21 January 2008

Balancing Act, Part II: Scott, Free

I mentioned in my last post that the timing of the launch of this blog was no mere coincidence. Indeed, I don't think I could have started one at any other time than during a holiday's week away from the place where I practically live.

But the other motivator was that over the break I thought a lot about blogs, thanks to my friend David Meerman Scott. I connected with David back when I was interim copy editor over at EContent. He offered me some editing work on early drafts of his book The New Rules of Marketing and PR: How to Use News Releases, Blogs, Podcasting, Viral Marketing and Online Media to Reach Buyers Directly. The book became a best-seller and made BNET's list of 10 Underrated Business Books. It was my first crack at any book-length editing, and I had a really great time working on it.

Since then I've been fortunate to work with David on a couple other projects, one of which was released yesterday. You can download his new e-book, The New Rules of Viral Marketing: How word-of-mouse spreads your ideas for free, from his blog Web Ink Now. And as you'd certainly guess if you're familiar with his ideas, it's available for free.

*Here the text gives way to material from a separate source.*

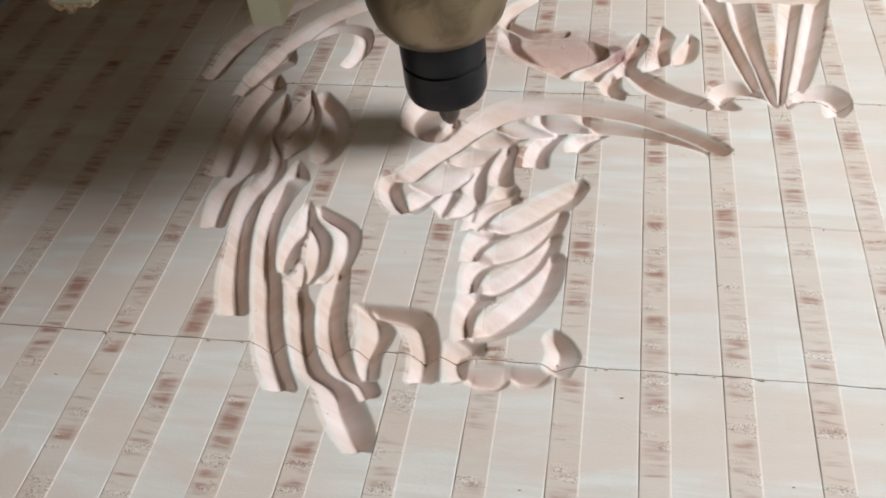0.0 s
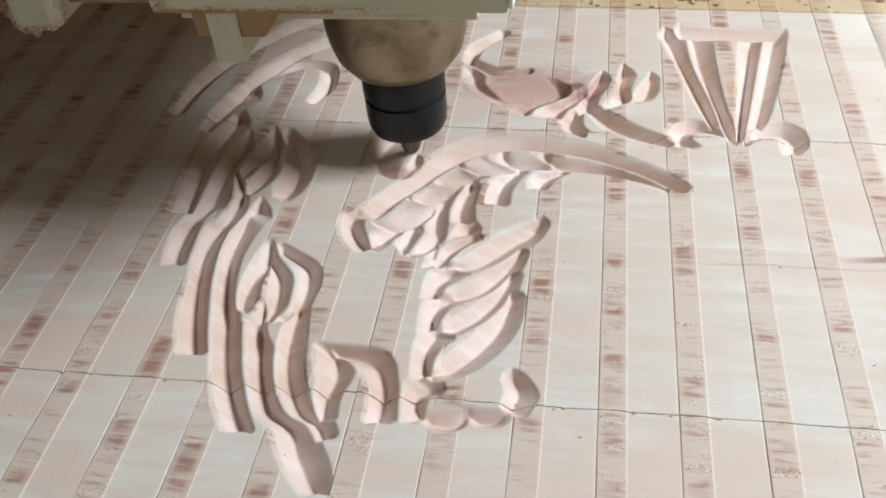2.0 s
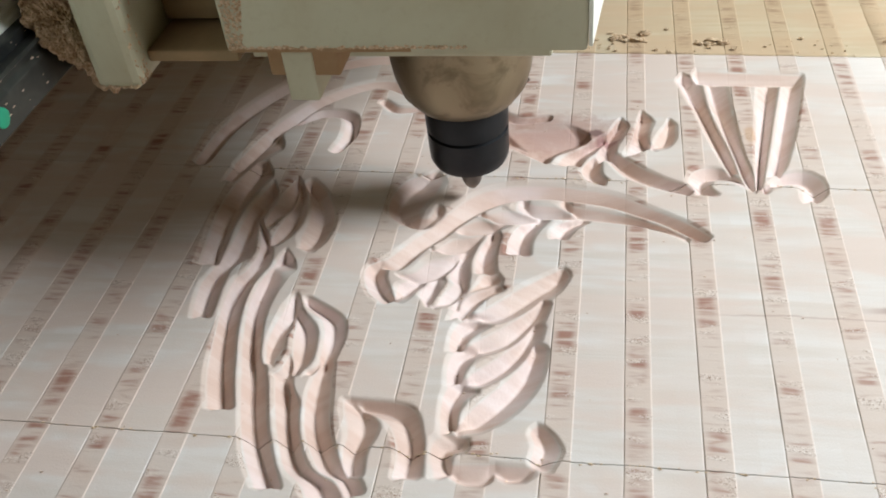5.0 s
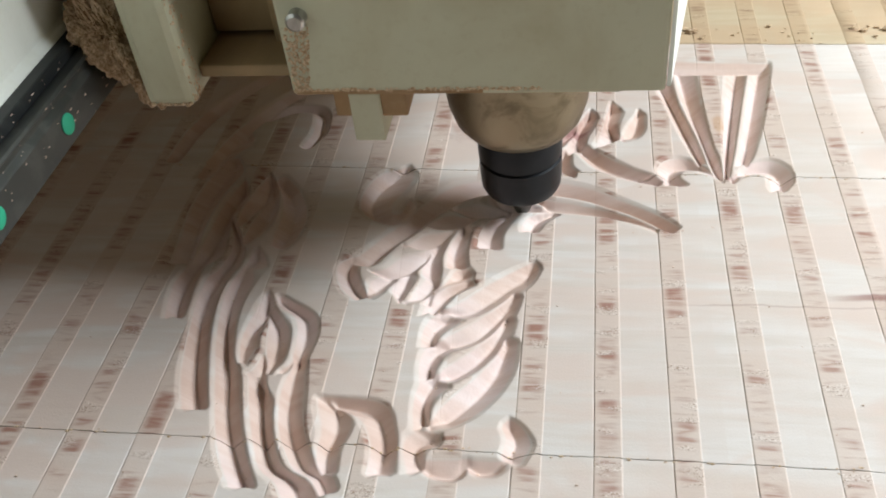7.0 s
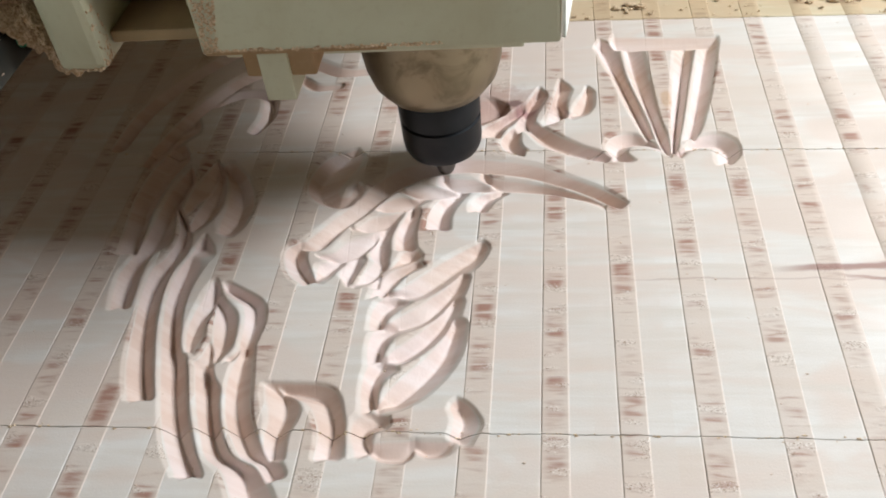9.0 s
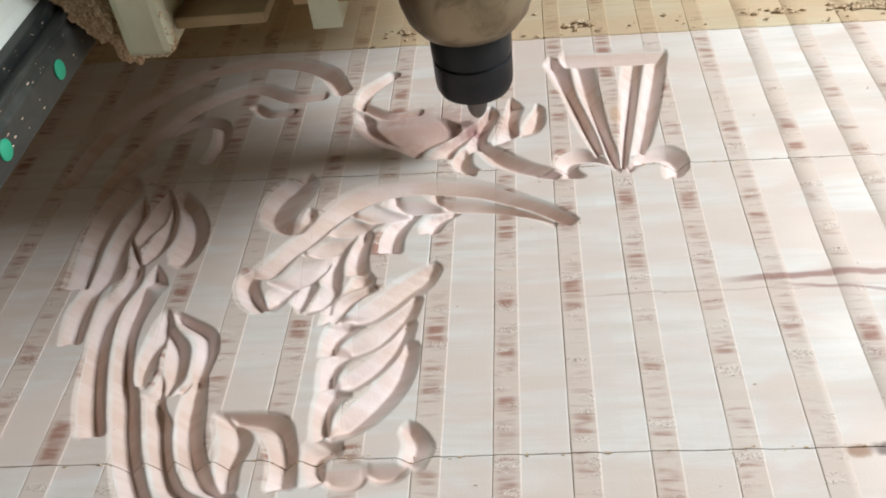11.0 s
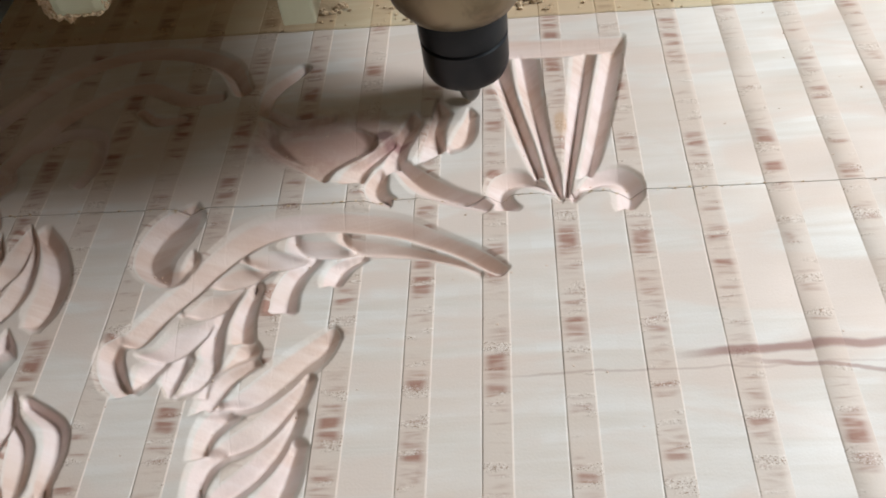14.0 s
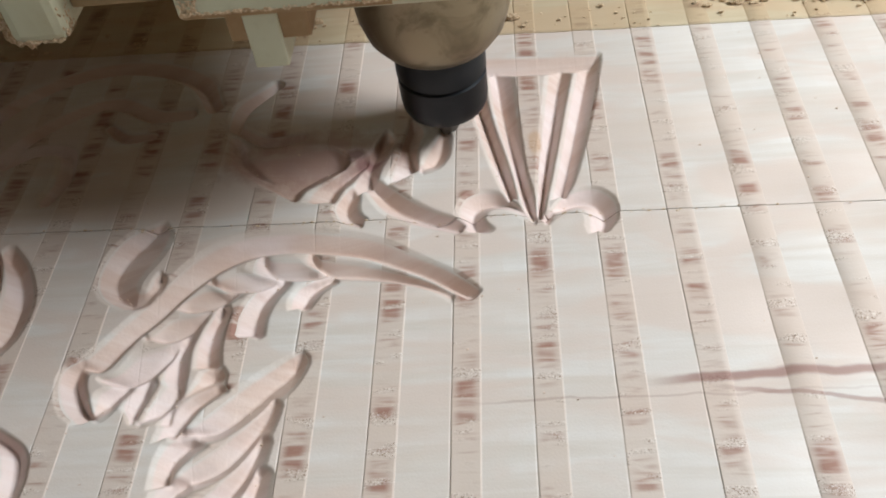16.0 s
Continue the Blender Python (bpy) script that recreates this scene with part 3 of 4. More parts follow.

What I appreciate most about David's work is the way he teaches with analogies (a subject I've written on a bit myself). My favorite is his simple admonition against creating content the consumer has no interest in: "Think like a publisher." That's wise counsel, and it's an analogy rich with plenty of takeaway examples. (It also reminds me of the advice we give engineering students in writing classes about the similarities between the writing process and the design process.)

Anyway, his most recent analogy is that those keen to harness the power of viral marketing would do well to "think like a venture capitalist." The research university is increasingly spinoff-centric, so David's comparison of the success rates of startup companies to those of viral marketing campaigns immediately resonated with my otherwise not-at-all business-savvy mind (I've spent some time on the receiving end of the laughably one-way PR pitch "cycle" [David describes it as "begging the media to write about you"], but I knew absolutely nothing about marketing before I started working with him).

Anyway, you can't work with David for long and not see the value of having a blog. Even if you don't draw huge numbers (I don't) and can't post every day (I can't), David reminds you that everyone benefits from having a forum for bouncing ideas off a few friends, colleagues, or total strangers.

CSC is now such a forum for me, and it probably wouldn't exist but for the spark David's books lit in my head. Whatever your business, some of strategies he suggests should probably be part of your stock-in-trade.

1 comment:

David Meerman Scott said...

Hey Kyle,

Thanks for your efforts on the ebook. I think it has turned out great. And the ideas are spreading already - its only been out for 3 days and already a dozen bloggers have talked about it on their blogs.